There are few times in my life where I suddenly feel the need to race out of a room and start scribbling. Hearing Singer discuss this approach with such assurance and simplicity, I felt as if every moment of confusion I’ve ever experienced could be avoided. It’s not that he provides this suggestion to his students as a surefire way in which to achieve capital-S success, but to show that intimidation can be met with organization, pacing, and focus. It’s an idea both steeped in the whimsy of hope while also entirely practical. Taking every fleeting, passing idea, and putting it to paper makes the possibility of the hope that much more possible.

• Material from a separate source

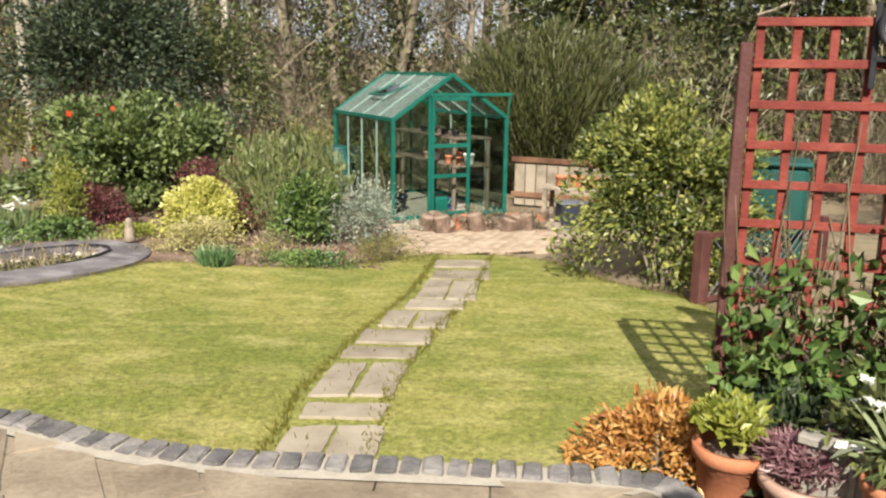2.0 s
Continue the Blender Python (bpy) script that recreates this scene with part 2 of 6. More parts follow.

Towards the end of our conversation, Singer asks if I want to teach. I tell him I’m not sure. Probably not immediately. I need a few years away from school to feel I’ve acquired enough experience to share. Singer nods before plainly stating, “Your worth is more than your achievement in the arts.” I know this comes from a well-earned place—wisdom acquired from a career existing between doing and teaching. While still a writer filled with ideas, Singer sees his work with students as valuable as any professional or artistic achievement. Based on the sudden burst of clarity I feel from my conversation with Singer, I can understand why. By the end of our conversation, we've made plans to follow up after I complete the multi-year plan exercise. If I learned that much from an hour long conversation, I can’t really fathom what a semester’s worth of wisdom might produce.